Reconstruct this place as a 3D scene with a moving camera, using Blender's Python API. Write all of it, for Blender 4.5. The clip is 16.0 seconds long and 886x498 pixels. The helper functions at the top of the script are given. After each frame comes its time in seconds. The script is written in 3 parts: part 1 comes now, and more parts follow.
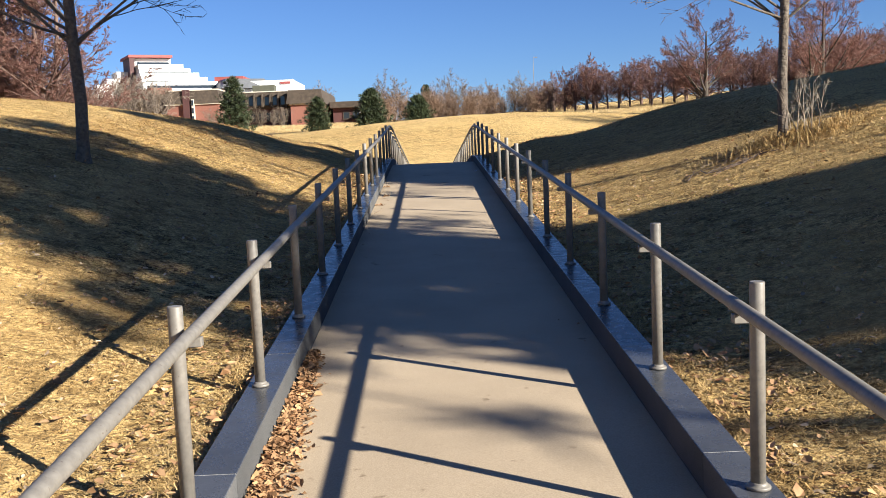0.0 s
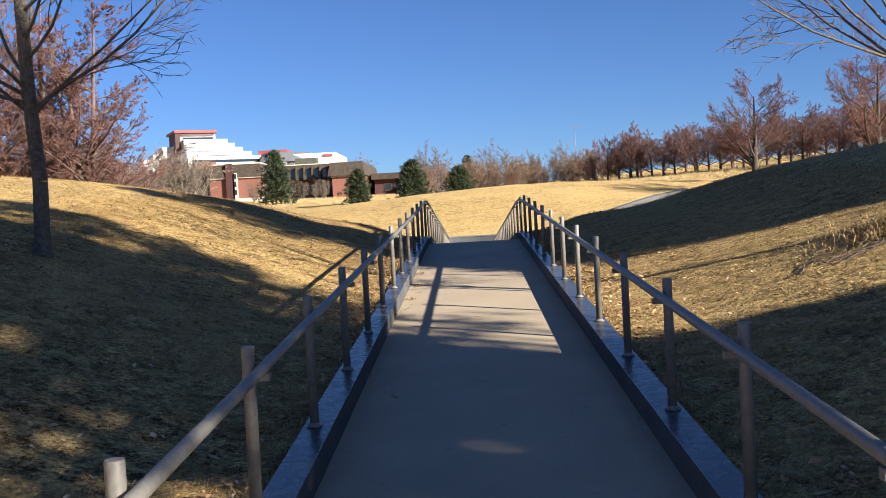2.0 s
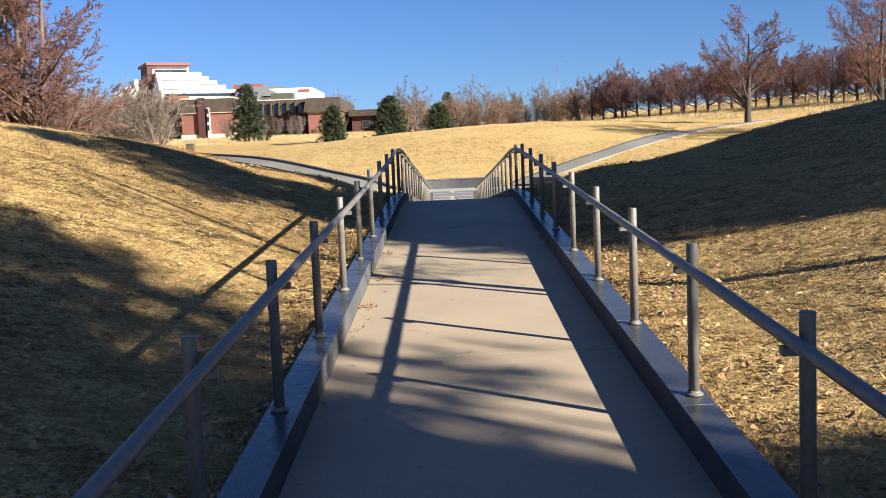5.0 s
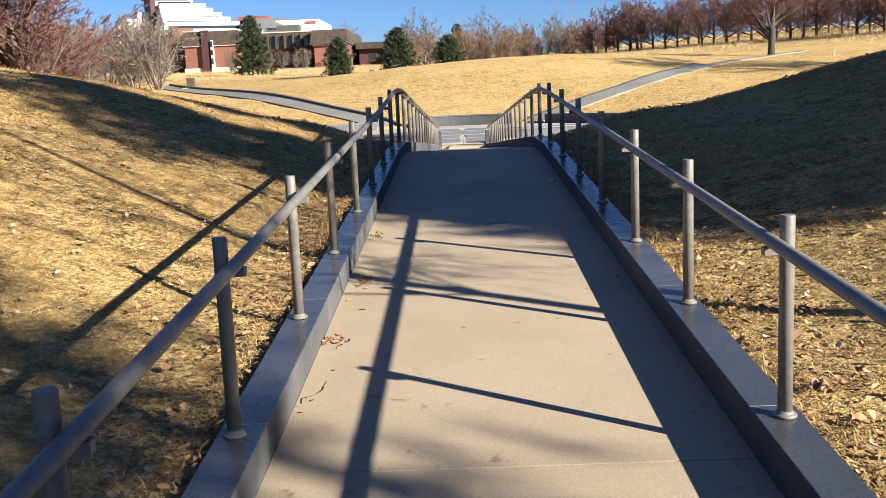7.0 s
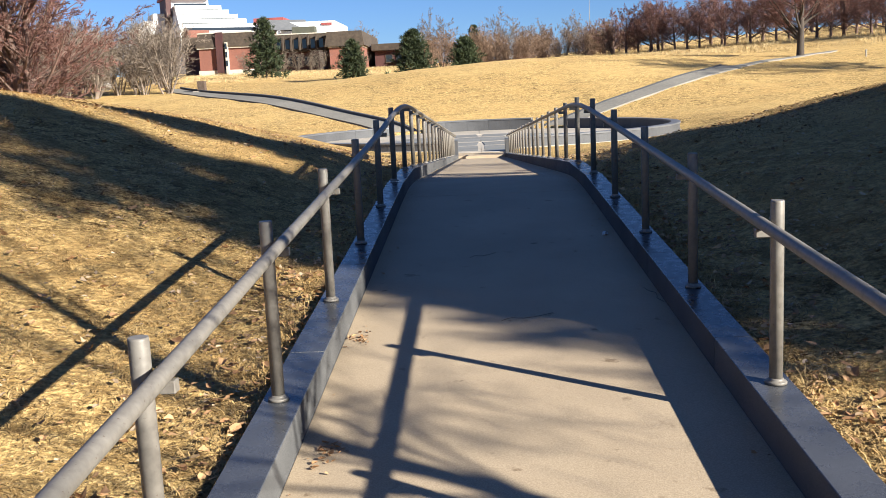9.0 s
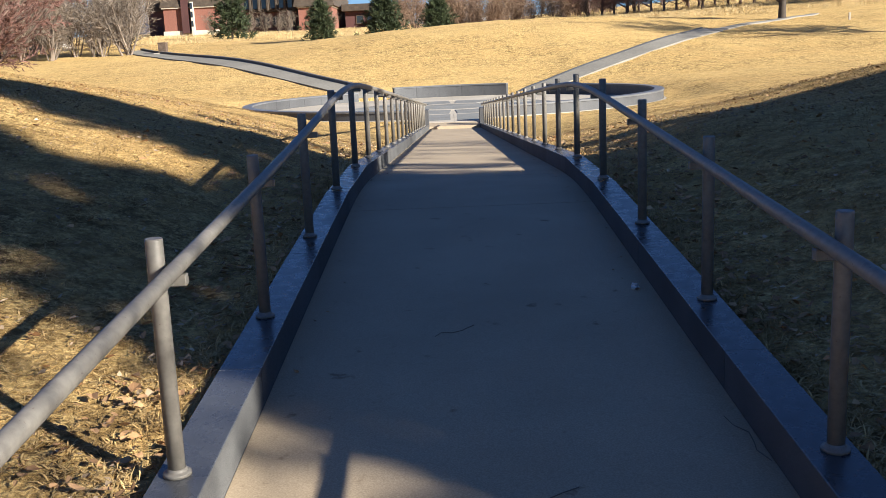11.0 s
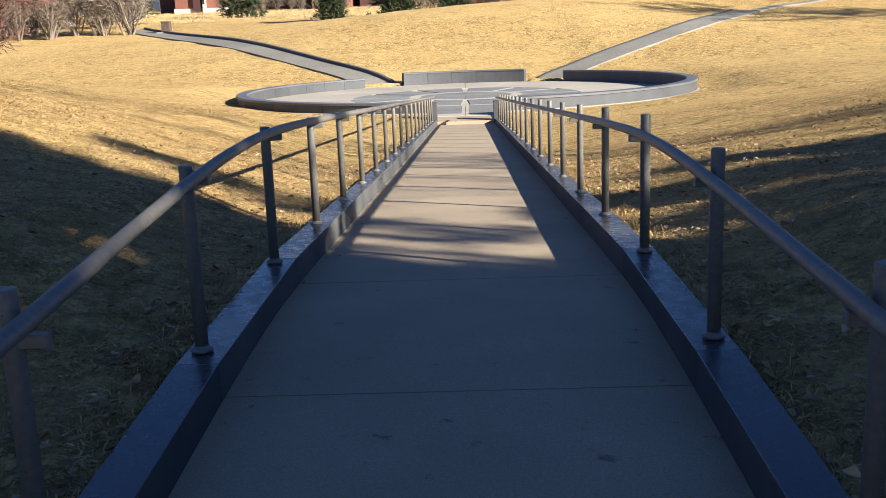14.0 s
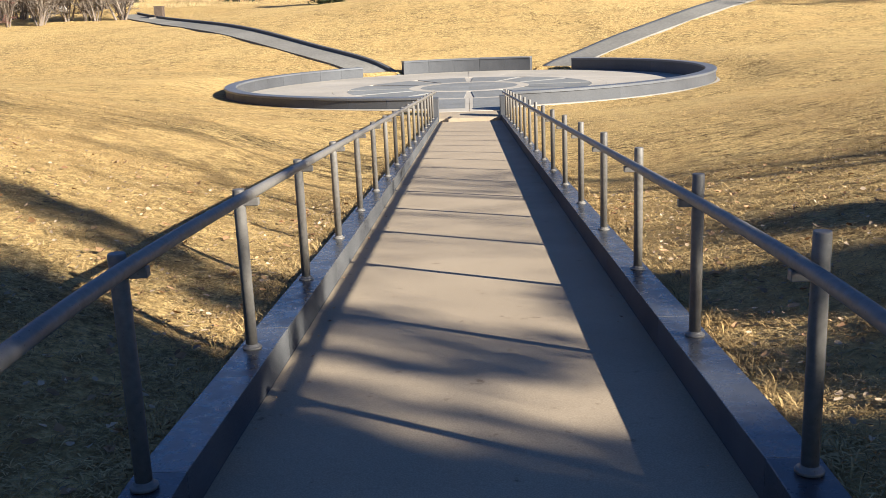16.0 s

··········

Omit the pictures, then quote the rest of the material above exactly.

## Response to this exercise
Reconstruct this place as a 3D scene with a moving camera, using Blender's Python API. Write all of it, for Blender 4.5. The clip is 16.0 seconds long and 886x498 pixels. The helper functions at the top of the script are given. After each frame comes its time in seconds. The script is written in 3 parts: part 1 comes now, and more parts follow.
0.0 s
2.0 s
5.0 s
7.0 s
9.0 s
11.0 s
14.0 s
16.0 s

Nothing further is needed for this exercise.